The yen-crushing stimulus program of Japanese Prime Minister Shinzo Abe promises to crimp one of the highest-spending groups of travelers in the U.S., and big retail brands that rely on yen-carrying customers—whether as tourists or shoppers in Japan—are getting ready to suffer from their reduced buying power.
In 2012, some 3.4 million Japanese travelers visited the U.S., according to recently released U.S. Commerce Department data. Compared with other overseas markets, that’s a close second only to the U.K. and almost twice the number of visitors that came from Germany, the No. 3 market. And no one matches the Japanese for spending. Between plane tickets, hotel rooms, shopping, rounds of golf, and all the other things that make a trip, travelers from Japan poured $16.6 billion (PDF) into the U.S. last year. Canada aside, no other country was close.
We won’t know how much of that spending has disappeared until the Commerce Department releases 2013 data next week, but the results probably won’t be pretty, given recent exchange rates. For a traveler who deals in yen, everything in the U.S. is about 15 percent more expensive than it was at the end of last year.
Fallout could hurt U.S. retailers with large operations in Japan. Gap and Columbia Sportswear respectively ranked second and third in 2012 among U.S. apparel brands that count a significant portion of overall revenue from Japanese sales, according to a recent Bloomberg Industries analysis. Ralph Lauren appears to be the most exposed among clothing retailers to the weak yen, with 12 percent of its revenue coming from Japanese shoppers last year—up from 8.3 percent in 2009. Ralph Lauren Chief Financial Officer Christopher Peterson said the company raised prices in Japan in early May to counteract the exchange rate pinch. Even so, Peterson expects the weaker yen to pull operating profit down by $75 million for the company’s current fiscal year. (Update: A spokesman for Ralph Lauren said that Peterson’s remarks account for all foreign-exchange effects facing the company, not just the yen.)

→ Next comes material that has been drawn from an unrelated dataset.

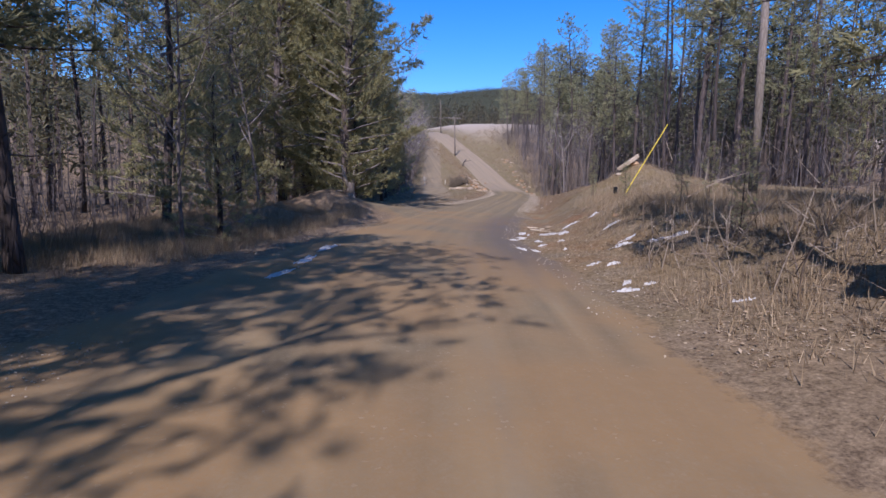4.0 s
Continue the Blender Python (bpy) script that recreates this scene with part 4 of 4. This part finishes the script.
# ---- farm gate ----
def farm_gate():
    ob = thing("farm_gate", "dark tubular steel farm gate, closed, before the woods", "gate")
    ln = 5.4
    for z, r in ((.18, .022), (.42, .02), (.66, .02), (.9, .02), (1.18, .022)):
        g = Geo()
        g.tube([(0, 0, z), (ln, 0, z)], [r, r], 8)
        part("rail", g, GATE_STEEL, ob)
    for x in (0, 1.35, 2.7, 4.05, ln):
        g = Geo()
        g.tube([(x, 0, .16), (x, 0, 1.2)], [.022, .022], 8)
        part("upright", g, GATE_STEEL, ob)
    for x in (-.22, ln + .22):
        g = Geo()
        g.tube([(x, 0, -.4), (x, 0, 1.45), (x, 0, 1.5)], [.075, .072, .06], 10, .03)
        part("gate_post", g, POLE_WOOD, ob, "weathered wooden gate post")
    x0, y0, x1, y1 = -3.55, 30.3, -3.1, 35.7
    ob.matrix_basis = pose(x0, y0, height((x0 + x1) / 2, (y0 + y1) / 2) + .02, 0, 0, math.degrees(math.atan2(y1 - y0, x1 - x0)))
    return ob


farm_gate()


# ---- utility poles, guy and wires ----
def utility_pole(x, y, tall, arm, label):
    ob = thing("utility_pole", label, "utility pole")
    g = Geo()
    g.tube([(0, 0, -.3), (0, 0, tall * .5), (0, 0, tall)], [.135, .12, .095], 12, .015)
    part("pole", g, POLE_WOOD, ob, smooth=True)
    if arm:
        a = Geo()
        a.box((0, -.12, tall - .35), (2.4, .1, .12))
        part("crossarm", a, POLE_WOOD, ob)
        for s in (-1, 1):
            b = Geo()
            b.tube([(s * .7, -.12, tall - .4), (0, -.1, tall - 1.0)], [.02, .02], 5)
            part("brace", b, POLE_WOOD, ob)
        for dx in (-1.05, -.45, .45, 1.05):
            i = Geo()
            i.tube([(dx, -.12, tall - .3), (dx, -.12, tall - .22), (dx, -.12, tall - .14)], [.03, .05, .03], 8)
            part("insulator", i, POST_WHITE, ob)
    return stand(ob, x, y, 8, lean=(0.0, -2.2))


utility_pole(13.9, 44.75, 8.0, False, "plain weathered wooden utility pole in tall grass")
utility_pole(16.7, 130.0, 7.3, True, "wooden utility pole with a crossarm on the hill")
utility_pole(17.9, 165.0, 8.2, False, "plain wooden utility pole at the hill's crest")


def wire(label, a, b, sag, r, name="overhead_wire", mat=None):
    g = Geo()
    q = np.linspace(0, 1, 25)
    a, b = np.array(a, float), np.array(b, float)
    line = a + (b - a) * q[:, None]
    line[:, 2] -= 4 * sag * q * (1 - q)
    g.tube(line - a, np.full(25, r), 4)
    ob = new(name, g.mesh(name, mat or WIRE))
    ob.location = a
    return tagged(ob, label, "wire")


near_top = height(13.9, 44.75) + 7.3
far_top = height(16.7, 130.0) + 7.0
wire("thin dark overhead wire above the road", (13.9, 44.75, near_top), (16.7, 129.9, far_top), 1.6, .009)
wire("thin dark overhead wire above the road", (16.3, 129.9, far_top), (17.8, 164.9, height(17.9, 165) + 7.9), .4, .012)
wire("thin dark overhead wire above the road", (17.2, 129.9, far_top), (18.0, 164.9, height(17.9, 165) + 7.9), .4, .012)


def guy_wire():
    ob = thing("guy_wire", "slanting guy wire with a yellow plastic guard", "guy wire")
    a, b = Vector((9.66, 44.8, height(9.66, 44.8) - .1)), Vector((13.85, 44.75, near_top))
    d = b - a
    for name, r, q0, q1, mat in (("cable", .008, 0, 1, WIRE), ("guard", .0125, .03, .31, GUARD_YELLOW)):
        g = Geo()
        g.tube([d * q0, d * (q0 + q1) * .5, d * q1], [r, r, r], 8)
        part(name, g, mat, ob, "yellow plastic guard" if name == "guard" else "")
    ob.location = a
    m = Geo()
    m.tube([(-.15, .1, -.2), (-.15, .1, .22)], [.02, .02], 6)
    m.box((-.15, .1, .30), (.10, .06, .20))
    part("marker", m, SIGN_BLACK, ob, "small dark marker stake")
    return ob


guy_wire()


# ---- stones ----
def stone_mesh(name, size, mat, flat=1.0, seed=0):
    bm = bmesh.new()
    bmesh.ops.create_icosphere(bm, subdivisions=2, radius=.5)
    r = random.Random(seed)
    off = Vector((r.uniform(0, 50), r.uniform(0, 50), r.uniform(0, 50)))
    for v in bm.verts:
        n = noise.noise(v.co * 2.1 + off) * .28 + noise.noise(v.co * 5 + off) * .10
        v.co = v.co * (1 + n)
        v.co = Vector((round(v.co.x * 3.2) / 3.2 * .35 + v.co.x * .65, round(v.co.y * 3.2) / 3.2 * .35 + v.co.y * .65, v.co.z * flat))
        v.co = Vector((v.co.x * size[0], v.co.y * size[1], v.co.z * size[2]))
    me = bpy.data.meshes.new(name)
    bm.to_mesh(me)
    bm.free()
    me.materials.append(mat)
    return me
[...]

That slump will no doubt be felt at Ralph Lauren’s Japanese outlets, but the impact will also follow yen-carrying tourists on their vacation trips to U.S. stores. New York’s Madison Avenue, for example, is home to a flagship store that draws large crowds of foreign shoppers, and nearly 300,000 Japanese travelers visited the Big Apple in 2011.
South Korea has already put up some alarming data on the impact of the weakened yen: a 20 percent drop in Japanese visitation in the first quarter and a 32 percent tumble in April. As a result, Korean travel agencies are cutting pay or requiring unpaid leave, according to the Wall Street Journal.
Meanwhile, on the other side of the tourism equation, the stimulus plan is panning out just as Abe planned. The number of visitors to Japan rose 18 percent in the first quarter. That’s what a giant “sale” sign will do.